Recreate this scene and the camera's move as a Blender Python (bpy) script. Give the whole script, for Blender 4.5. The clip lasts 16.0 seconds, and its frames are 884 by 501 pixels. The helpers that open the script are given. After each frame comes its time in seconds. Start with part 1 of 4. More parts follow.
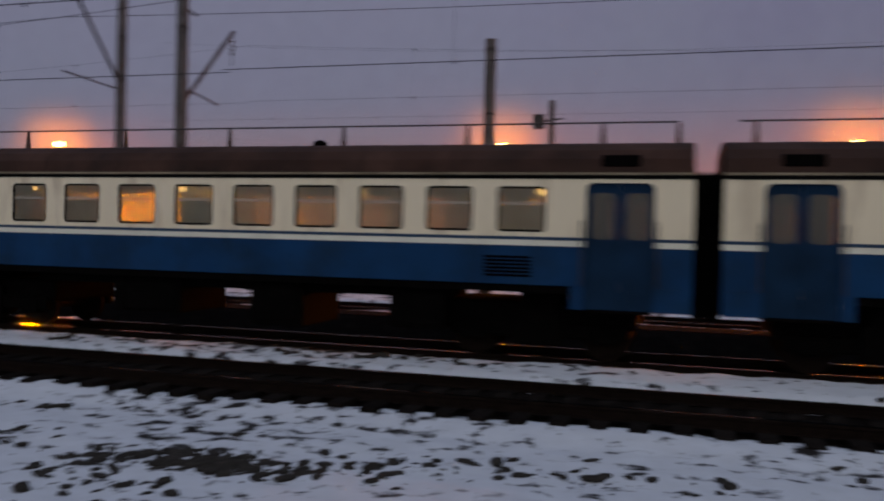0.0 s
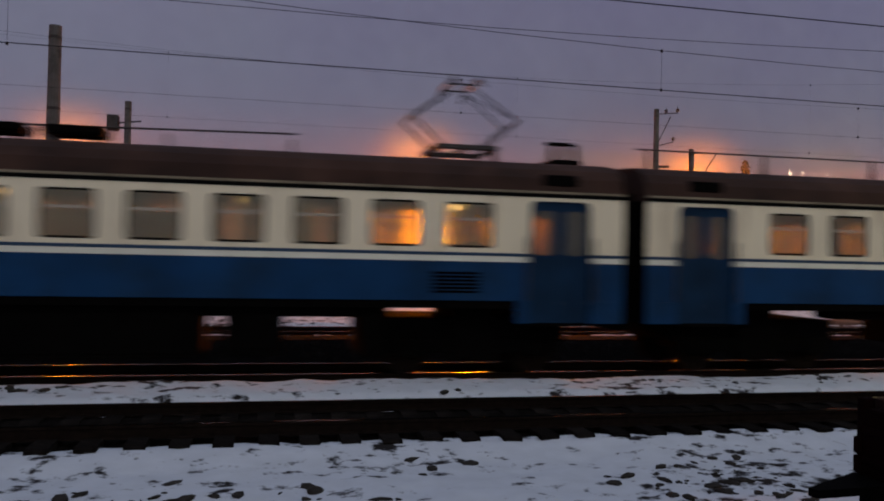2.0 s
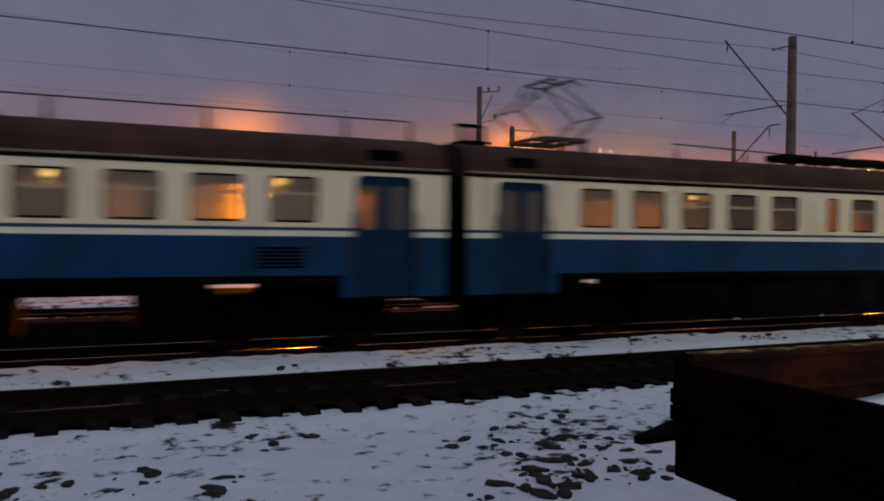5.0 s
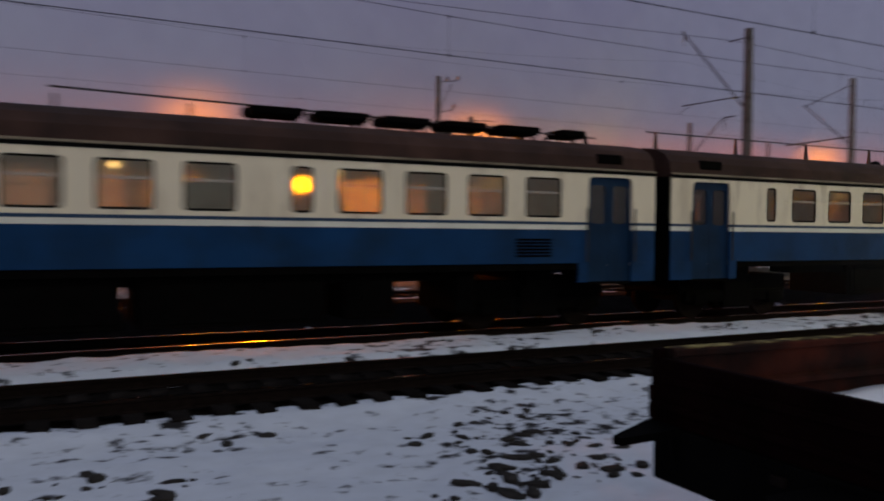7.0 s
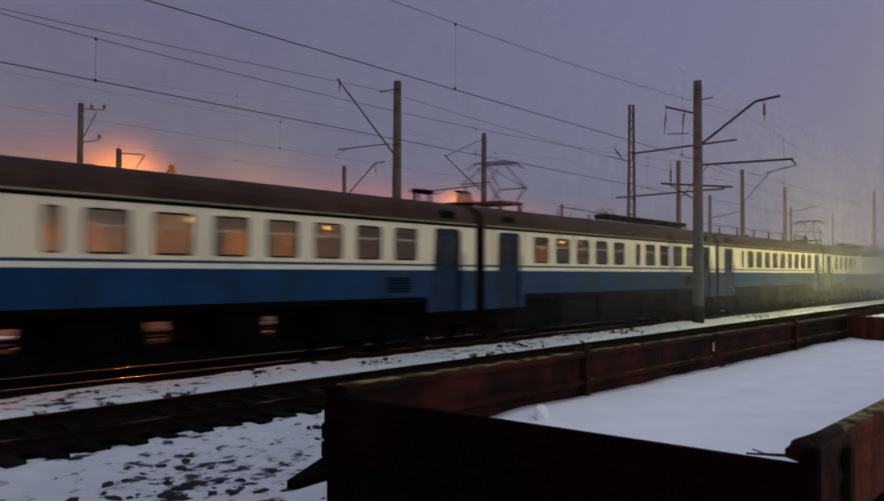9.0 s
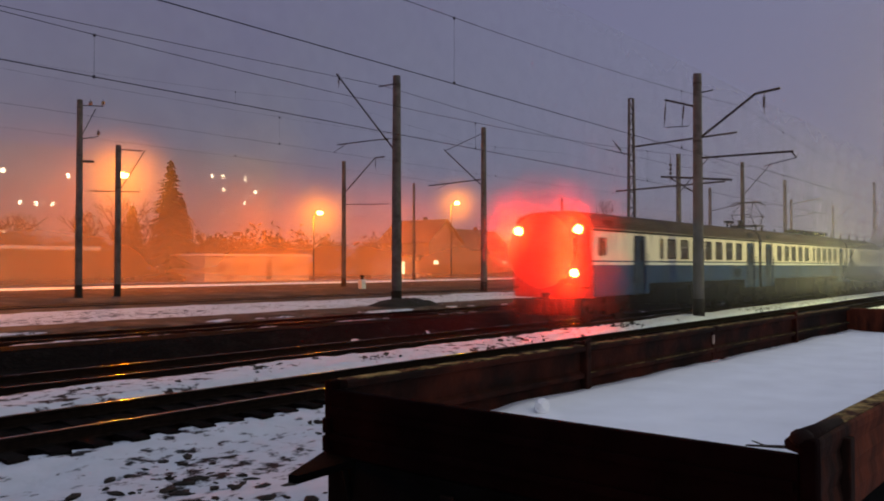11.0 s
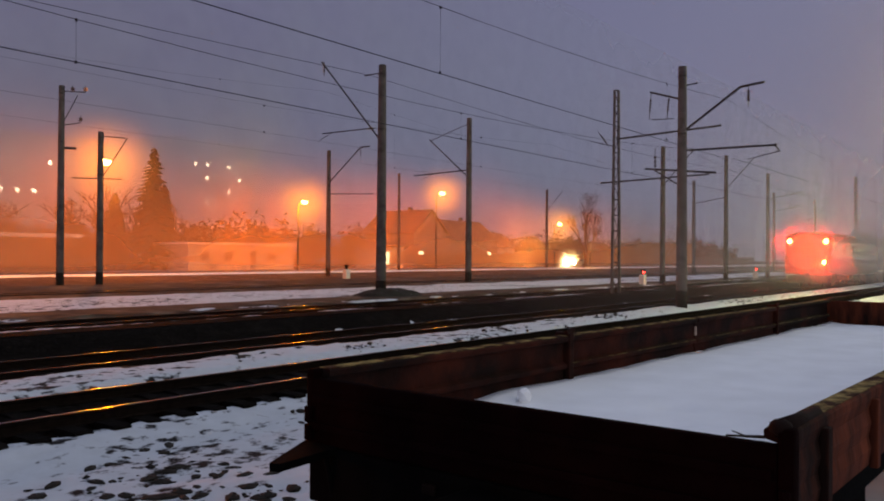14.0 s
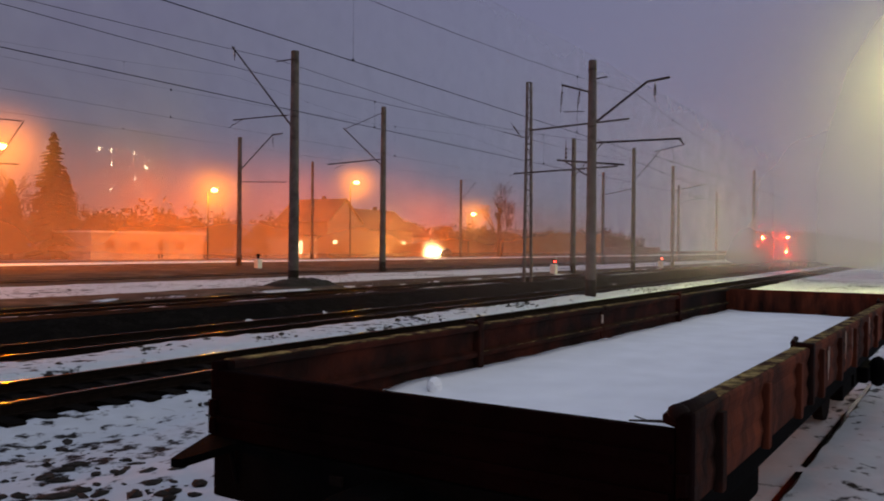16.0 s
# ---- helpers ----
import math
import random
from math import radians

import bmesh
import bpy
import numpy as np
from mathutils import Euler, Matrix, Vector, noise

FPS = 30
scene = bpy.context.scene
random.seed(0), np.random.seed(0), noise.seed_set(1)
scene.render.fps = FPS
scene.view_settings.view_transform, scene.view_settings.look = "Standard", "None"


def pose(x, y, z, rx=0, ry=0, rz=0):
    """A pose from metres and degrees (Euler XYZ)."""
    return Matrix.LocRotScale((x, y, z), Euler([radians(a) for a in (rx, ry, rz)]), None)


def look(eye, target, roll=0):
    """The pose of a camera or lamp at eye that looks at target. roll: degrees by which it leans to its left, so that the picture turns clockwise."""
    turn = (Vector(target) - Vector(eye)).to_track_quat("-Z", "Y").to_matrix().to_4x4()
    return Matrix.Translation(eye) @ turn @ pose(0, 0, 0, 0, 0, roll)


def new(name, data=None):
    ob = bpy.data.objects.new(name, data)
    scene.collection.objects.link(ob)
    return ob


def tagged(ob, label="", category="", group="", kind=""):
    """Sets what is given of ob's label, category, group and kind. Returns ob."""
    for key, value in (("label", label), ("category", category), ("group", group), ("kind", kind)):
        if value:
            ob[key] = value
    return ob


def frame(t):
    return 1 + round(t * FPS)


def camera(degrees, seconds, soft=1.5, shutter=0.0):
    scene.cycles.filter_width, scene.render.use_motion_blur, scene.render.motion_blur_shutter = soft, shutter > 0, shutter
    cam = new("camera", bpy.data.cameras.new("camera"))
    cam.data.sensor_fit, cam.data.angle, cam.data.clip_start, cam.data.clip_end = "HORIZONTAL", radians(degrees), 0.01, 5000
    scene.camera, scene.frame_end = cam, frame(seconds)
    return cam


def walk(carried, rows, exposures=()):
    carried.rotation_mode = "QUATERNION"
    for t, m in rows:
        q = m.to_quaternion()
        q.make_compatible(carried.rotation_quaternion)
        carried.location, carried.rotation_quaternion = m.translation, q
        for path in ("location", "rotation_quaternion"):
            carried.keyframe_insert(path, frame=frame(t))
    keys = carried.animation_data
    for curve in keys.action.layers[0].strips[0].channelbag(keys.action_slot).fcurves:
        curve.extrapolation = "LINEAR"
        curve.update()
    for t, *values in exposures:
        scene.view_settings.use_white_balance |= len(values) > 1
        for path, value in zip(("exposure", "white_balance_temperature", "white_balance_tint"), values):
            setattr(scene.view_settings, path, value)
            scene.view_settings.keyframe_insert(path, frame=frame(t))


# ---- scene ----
cam = camera(56.6, 16.0, soft=1.9, shutter=0.7)
PATH = [
    (0, (0.205, 0.144, 2.298), (-0.343, 2.067, 2.27), 1.4),
    (0.5, (0.224, 0.208, 2.322), (0.034, 2.199, 2.32), 1.0),
    (1, (0.01, 0.228, 2.274), (0.232, 2.215, 2.308), 0.8),
    (1.5, (0.113, 0.469, 2.232), (0.543, 2.422, 2.25), 0.3),
    (2, (0.178, 0.508, 2.231), (0.613, 2.46, 2.254), 1.2),
    (2.5, (0.186, 0.53, 2.228), (0.652, 2.475, 2.22), 1.7),
    (3, (0.156, 0.589, 2.213), (0.866, 2.458, 2.225), 0.5),
    (3.5, (0.111, 0.6, 2.22), (0.911, 2.433, 2.24), 0.1),
    (4, (-0.092, 0.423, 2.235), (0.735, 2.244, 2.238), 0.3),
    (6.5, (0.097, 0.667, 2.184), (0.938, 2.481, 2.131), 0.7),
    (7, (0.094, 0.823, 2.197), (1.023, 2.594, 2.145), 0.6),
    (7.5, (0.055, 0.922, 2.217), (1.347, 2.448, 2.205), 0.8),
    (8, (0.106, 0.976, 2.201), (1.625, 2.276, 2.241), 0.3),
    (8.5, (0.118, 0.996, 2.185), (1.677, 2.248, 2.24), 0.3),
    (9, (0.106, 0.991, 2.181), (1.666, 2.242, 2.232), 0.3),
    (11.5, (0.105, 0.983, 2.177), (1.666, 2.233, 2.212), -0.1),
    (12, (0.108, 0.98, 2.178), (1.674, 2.223, 2.212), -0.0),
    (12.5, (0.105, 0.974, 2.178), (1.677, 2.211, 2.21), 0.2),
    (13, (0.105, 0.967, 2.177), (1.681, 2.198, 2.208), 0.4),
    (13.5, (0.112, 0.974, 2.175), (1.692, 2.2, 2.201), 0.5),
    (14, (0.12, 0.985, 2.167), (1.703, 2.208, 2.182), 0.4),
    (14.5, (0.121, 0.982, 2.167), (1.719, 2.184, 2.166), 0.5),
    (15, (0.135, 0.969, 2.168), (1.777, 2.111, 2.162), 0.5),
    (15.5, (0.136, 0.956, 2.167), (1.812, 2.047, 2.161), 0.6),
    (16, (0.167, 0.974, 2.167), (1.868, 2.026, 2.158), 0.5),
]
walk(cam, [(t, look(e, g, r)) for t, e, g, r in PATH], exposures=[(0, 0.12), (1, 0.08), (2, 0.0), (3, -0.06), (6.5, -0.06), (7.5, 0.08), (9, 0.14), (12, 0.08), (16, 0.06)])

# ---- light ----
world = bpy.data.worlds.new("dusk_sky")
scene.world = world
world.use_nodes = True
wn, wl = world.node_tree.nodes, world.node_tree.links
wn.clear()
w_out, w_bg = wn.new("ShaderNodeOutputWorld"), wn.new("ShaderNodeBackground")
w_tc, w_sep = wn.new("ShaderNodeTexCoord"), wn.new("ShaderNodeSeparateXYZ")
w_el, w_side = wn.new("ShaderNodeValToRGB"), wn.new("ShaderNodeMapRange")
w_mul, w_noise, w_nm = wn.new("ShaderNodeMixRGB"), wn.new("ShaderNodeTexNoise"), wn.new("ShaderNodeMapRange")
wl.new(w_tc.outputs["Generated"], w_sep.inputs[0])
wl.new(w_sep.outputs["Z"], w_el.inputs[0])
# elevation: dull mauve at the horizon, slate above, a brighter open zenith
stops = [(0.0, (0.082, 0.074, 0.118)), (0.10, (0.108, 0.096, 0.164)), (0.30, (0.110, 0.097, 0.196)),
         (0.55, (0.165, 0.180, 0.28)), (1.0, (0.42, 0.52, 0.69))]
while len(w_el.color_ramp.elements) < len(stops):
    w_el.color_ramp.elements.new(0.5)
for el, (p, c) in zip(w_el.color_ramp.elements, stops):
    el.position, el.color = p, (*c, 1)
# the western half behind the viewer still holds the last daylight
wl.new(w_sep.outputs["Y"], w_side.inputs["Value"])
w_side.interpolation_type = "SMOOTHSTEP"
w_side.inputs["From Min"].default_value, w_side.inputs["From Max"].default_value = -0.12, -0.92
w_side.inputs["To Min"].default_value, w_side.inputs["To Max"].default_value = 0.0, 1.0
w_west = wn.new("ShaderNodeMixRGB")
w_west.inputs[2].default_value = (0.64, 0.61, 0.60, 1)
wl.new(w_side.outputs[0], w_west.inputs[0])
# the town's lights brighten the haze down the line
w_east, w_town = wn.new("ShaderNodeMapRange"), wn.new("ShaderNodeMixRGB")
w_east.interpolation_type = "SMOOTHSTEP"
w_east.inputs["From Min"].default_value, w_east.inputs["From Max"].default_value = 0.45, 1.0
w_town.inputs[2].default_value = (0.168, 0.173, 0.272, 1)
wl.new(w_sep.outputs["X"], w_east.inputs["Value"])
wl.new(w_east.outputs[0], w_town.inputs[0])
w_north, w_open = wn.new("ShaderNodeMapRange"), wn.new("ShaderNodeMixRGB")
w_north.interpolation_type = "SMOOTHSTEP"
w_north.inputs["From Min"].default_value, w_north.inputs["From Max"].default_value = 0.30, -0.35
w_north.inputs["To Max"].default_value = 0.75
w_open.inputs[2].default_value = (0.185, 0.182, 0.265, 1)
wl.new(w_sep.outputs["X"], w_north.inputs["Value"])
wl.new(w_north.outputs[0], w_open.inputs[0])
wl.new(w_el.outputs[0], w_open.inputs[1])
wl.new(w_open.outputs[0], w_town.inputs[1])
wl.new(w_town.outputs[0], w_west.inputs[1])
w_noise.inputs["Scale"].default_value, w_noise.inputs["Detail"].default_value = 2.0, 2.0
wl.new(w_tc.outputs["Generated"], w_noise.inputs["Vector"])
wl.new(w_noise.outputs["Fac"], w_nm.inputs["Value"])
w_nm.inputs["To Min"].default_value, w_nm.inputs["To Max"].default_value = 0.92, 1.08
w_bg2 = wn.new("ShaderNodeMath")
w_bg2.operation = "MULTIPLY"
w_bg2.inputs[1].default_value = 1.0
wl.new(w_nm.outputs[0], w_bg2.inputs[0])
wl.new(w_west.outputs[0], w_bg.inputs["Color"])
wl.new(w_bg2.outputs[0], w_bg.inputs["Strength"])
wl.new(w_bg.outputs[0], w_out.inputs["Surface"])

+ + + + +

Goal of the exercise
Select all lines in the listing that include the word "objects".

In response
    ob = bpy.data.objects.new(name, data)
    scene.collection.objects.link(ob)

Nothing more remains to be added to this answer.